** start of MATERIAL **
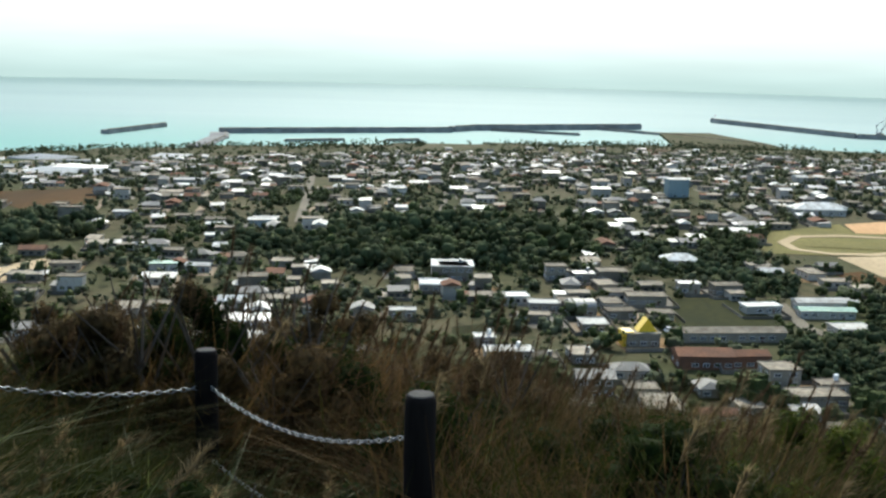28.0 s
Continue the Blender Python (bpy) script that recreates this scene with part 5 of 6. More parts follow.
# ---- vehicles ----
def profile_mesh(name, pts, width, material, inset=0.0):
    """A body from a side outline, drawn in towards the top."""
    n = len(pts)
    hi = max(p[1] for p in pts)
    verts = [(x, s * (width / 2 - inset * z / hi), z) for s in (-1, 1) for x, z in pts]
    faces = [tuple(range(n)), tuple(range(2 * n - 1, n - 1, -1))] + [(i, n + i, n + (i + 1) % n, (i + 1) % n) for i in range(n)]
    me = mesh_of(name, verts, faces, M[material])
    bm = bmesh.new()
    bm.from_mesh(me)
    bmesh.ops.recalc_face_normals(bm, faces=bm.faces)
    bm.to_mesh(me)
    bm.free()
    return me


wheel_mesh = mesh_of("wheel", *UNIT["drum"], M["rubber"])
CAR_BODY = {m: profile_mesh("body", [(-2.1, 0.3), (2.1, 0.3), (2.15, 0.75), (1.2, 0.95), (-2.0, 0.98), (-2.12, 0.6)], 1.7, m, 0.05) for m in ("white_paint", "steel", "rubber")}
CAR_CAB = profile_mesh("cabin", [(-2.0, 0.95), (1.15, 0.93), (0.45, 1.42), (-1.5, 1.46)], 1.62, "glass", 0.18)
CAR_TOP = {m: profile_mesh("roof", [(-1.55, 1.43), (0.5, 1.41), (0.3, 1.5), (-1.4, 1.52)], 1.4, m, 0.1) for m in ("white_paint", "steel", "rubber")}
CAR_WORD = {"white_paint": "small white car parked by the road", "steel": "small silver car parked by the road", "rubber": "small dark car parked by the road"}


def car(x, y, turn, paint="white_paint", van=False):
    c = root("car", x, y, turn, CAR_WORD[paint], "car", "parked cars", ground(x, y) + 0.46)
    for name, me in (("body", CAR_BODY[paint]), ("window_band", CAR_CAB), ("roof", CAR_TOP[paint])):
        ob = new(name, me)
        ob.parent = c
        if van:
            ob.scale = (1.0, 1.0, 1.25)
    for sx in (-1.3, 1.3):
        for sy in (-0.72, 0.72):
            w = new("wheel", wheel_mesh)
            w.parent, w.location, w.rotation_euler, w.scale = c, (sx, sy - 0.1, 0.31), (radians(-90), 0, 0), (0.62, 0.62, 0.2)
    return c


car(-56.3, 277.2, 20)
car(-88.8, 287.5, 75, van=True)
car(-84.0, 285.0, 10, "steel")
car(76.0, 330.6, 12)
car(75.2, 322.5, 12, van=True)
car(86.4, 281.3, 40, van=True)
car(-141.5, 327.5, 60)
car(-146.0, 323.0, 60, "rubber")
car(-162.4, 346.2, 20)
car(-453.5, 157, 80, "steel")
car(-406.9, 58, 98, van=True)
car(-37.9, 419.0, 80, van=True)
car(-71.1, 487.5, 30)
car(-69.0, 486.0, 40, "rubber")
car(-118.0, 352.0, 5, "steel")
for k in range(6):
    car(-131 + k * 5.2, 373 - (k % 2), 80, ("white_paint", "steel", "rubber")[k % 3])

# ---- tank and blue-roofed sheds by the airfield ----
tk = root("storage_tank", 352, 1392, 0, "large pale grey round storage tank", "tank")
piece("shell", "drum", "plaster", tk, (0, 0, 0), (32, 32, 15))
piece("dome", "drum", "roof_metal", tk, (0, 0, 14.6), (27, 27, 2.4))
for k in range(10):
    a = 2 * math.pi * k / 10
    piece("rib", "box", "concrete", tk, (16 * math.cos(a), 16 * math.sin(a), 0), (0.6, 0.6, 14.6), math.degrees(a))
field("sand", (300, 1330), (365, 1268), (372, 1300), (325, 1375), lift=0.5)
for x, y, w in ((338, 1232, 36), (392, 1178, 30), (428, 1145, 34)):
    house(x, y, w, 13, 4.0, -45, "plaster", "roof_blue", "gable", 1, name="shed")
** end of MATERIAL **
SET EXERCISE - Write out the full listing verbatim, excluding its pictures.

THE RESULT -
28.0 s
Continue the Blender Python (bpy) script that recreates this scene with part 5 of 6. More parts follow.
# ---- vehicles ----
def profile_mesh(name, pts, width, material, inset=0.0):
    """A body from a side outline, drawn in towards the top."""
    n = len(pts)
    hi = max(p[1] for p in pts)
    verts = [(x, s * (width / 2 - inset * z / hi), z) for s in (-1, 1) for x, z in pts]
    faces = [tuple(range(n)), tuple(range(2 * n - 1, n - 1, -1))] + [(i, n + i, n + (i + 1) % n, (i + 1) % n) for i in range(n)]
    me = mesh_of(name, verts, faces, M[material])
    bm = bmesh.new()
    bm.from_mesh(me)
    bmesh.ops.recalc_face_normals(bm, faces=bm.faces)
    bm.to_mesh(me)
    bm.free()
    return me


wheel_mesh = mesh_of("wheel", *UNIT["drum"], M["rubber"])
CAR_BODY = {m: profile_mesh("body", [(-2.1, 0.3), (2.1, 0.3), (2.15, 0.75), (1.2, 0.95), (-2.0, 0.98), (-2.12, 0.6)], 1.7, m, 0.05) for m in ("white_paint", "steel", "rubber")}
CAR_CAB = profile_mesh("cabin", [(-2.0, 0.95), (1.15, 0.93), (0.45, 1.42), (-1.5, 1.46)], 1.62, "glass", 0.18)
CAR_TOP = {m: profile_mesh("roof", [(-1.55, 1.43), (0.5, 1.41), (0.3, 1.5), (-1.4, 1.52)], 1.4, m, 0.1) for m in ("white_paint", "steel", "rubber")}
CAR_WORD = {"white_paint": "small white car parked by the road", "steel": "small silver car parked by the road", "rubber": "small dark car parked by the road"}


def car(x, y, turn, paint="white_paint", van=False):
    c = root("car", x, y, turn, CAR_WORD[paint], "car", "parked cars", ground(x, y) + 0.46)
    for name, me in (("body", CAR_BODY[paint]), ("window_band", CAR_CAB), ("roof", CAR_TOP[paint])):
        ob = new(name, me)
        ob.parent = c
        if van:
            ob.scale = (1.0, 1.0, 1.25)
    for sx in (-1.3, 1.3):
        for sy in (-0.72, 0.72):
            w = new("wheel", wheel_mesh)
            w.parent, w.location, w.rotation_euler, w.scale = c, (sx, sy - 0.1, 0.31), (radians(-90), 0, 0), (0.62, 0.62, 0.2)
    return c


car(-56.3, 277.2, 20)
car(-88.8, 287.5, 75, van=True)
car(-84.0, 285.0, 10, "steel")
car(76.0, 330.6, 12)
car(75.2, 322.5, 12, van=True)
car(86.4, 281.3, 40, van=True)
car(-141.5, 327.5, 60)
car(-146.0, 323.0, 60, "rubber")
car(-162.4, 346.2, 20)
car(-453.5, 157, 80, "steel")
car(-406.9, 58, 98, van=True)
car(-37.9, 419.0, 80, van=True)
car(-71.1, 487.5, 30)
car(-69.0, 486.0, 40, "rubber")
car(-118.0, 352.0, 5, "steel")
for k in range(6):
    car(-131 + k * 5.2, 373 - (k % 2), 80, ("white_paint", "steel", "rubber")[k % 3])

# ---- tank and blue-roofed sheds by the airfield ----
tk = root("storage_tank", 352, 1392, 0, "large pale grey round storage tank", "tank")
piece("shell", "drum", "plaster", tk, (0, 0, 0), (32, 32, 15))
piece("dome", "drum", "roof_metal", tk, (0, 0, 14.6), (27, 27, 2.4))
for k in range(10):
    a = 2 * math.pi * k / 10
    piece("rib", "box", "concrete", tk, (16 * math.cos(a), 16 * math.sin(a), 0), (0.6, 0.6, 14.6), math.degrees(a))
field("sand", (300, 1330), (365, 1268), (372, 1300), (325, 1375), lift=0.5)
for x, y, w in ((338, 1232, 36), (392, 1178, 30), (428, 1145, 34)):
    house(x, y, w, 13, 4.0, -45, "plaster", "roof_blue", "gable", 1, name="shed")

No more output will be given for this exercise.